Efficient Multiagent Planning via Shared Action Suggestions
Dylan M. Asmar, Mykel J. Kochenderfer
TL;DR
This work tackles the intractable complexity of Dec-POMDP-Com by replacing full information-sharing with action-based communication: agents exchange suggested joint actions to constrain others' beliefs and form an estimated joint belief that can drive centralized-like policies. The method prunes feasible belief subspaces using surrogate policies, employs exact reconstruction or practical conflation to form joint beliefs, and selects actions through a coordinating MCAS framework that offloads offline policy computation to MPOMDP solvers. Empirical results on a range of Dec-POMDP benchmarks show MCAS achieving near-centralized performance, with scalable online execution and controlled belief-set growth. The approach offers a practical pathway to scalable multiagent coordination, with implications for autonomous systems and human-agent teams, and points to future work on theory, online solvers, and richer forms of action-based communication.
Abstract
Decentralized partially observable Markov decision processes with communication (Dec-POMDP-Com) provide a framework for multiagent decision making under uncertainty, but the NEXP-complete complexity for finite-horizon problems renders solutions intractable in general. While sharing actions and observations can reduce the complexity to PSPACE-complete, we propose an approach that bridges POMDPs and Dec-POMDPs by communicating only suggested joint actions, eliminating the need to share observations while retaining near-centralized performance. Our algorithm estimates joint beliefs using shared actions to prune infeasible beliefs. Each agent maintains possible belief sets for other agents, pruning them based on suggested actions to form an estimated joint belief usable with any centralized policy. This approach requires solving a POMDP for each agent, reducing computational complexity while preserving performance.
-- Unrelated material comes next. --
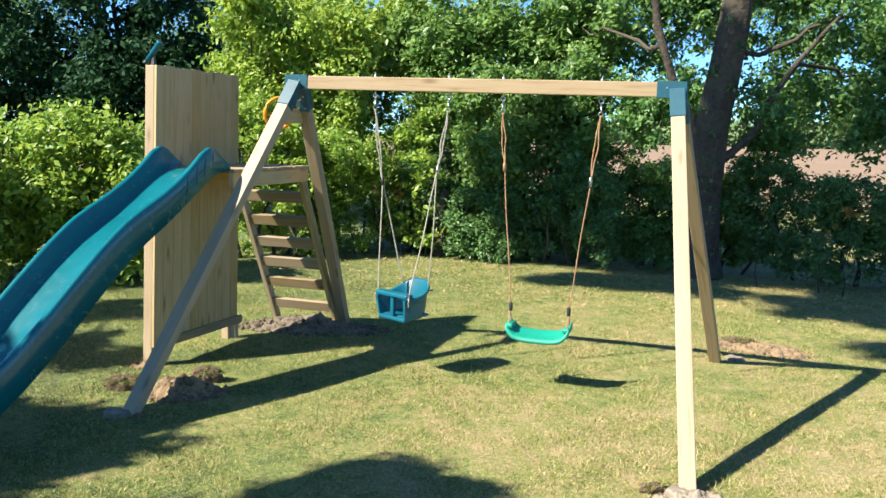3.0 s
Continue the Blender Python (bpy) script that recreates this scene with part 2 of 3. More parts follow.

We demonstrate its effectiveness on several Dec-POMDP benchmarks, showing performance comparable to centralized methods when shared actions enable effective belief pruning. This action-based communication framework offers a natural avenue for integrating human-agent cooperation, opening new directions for scalable multiagent planning under uncertainty, with applications in both autonomous systems and human-agent teams.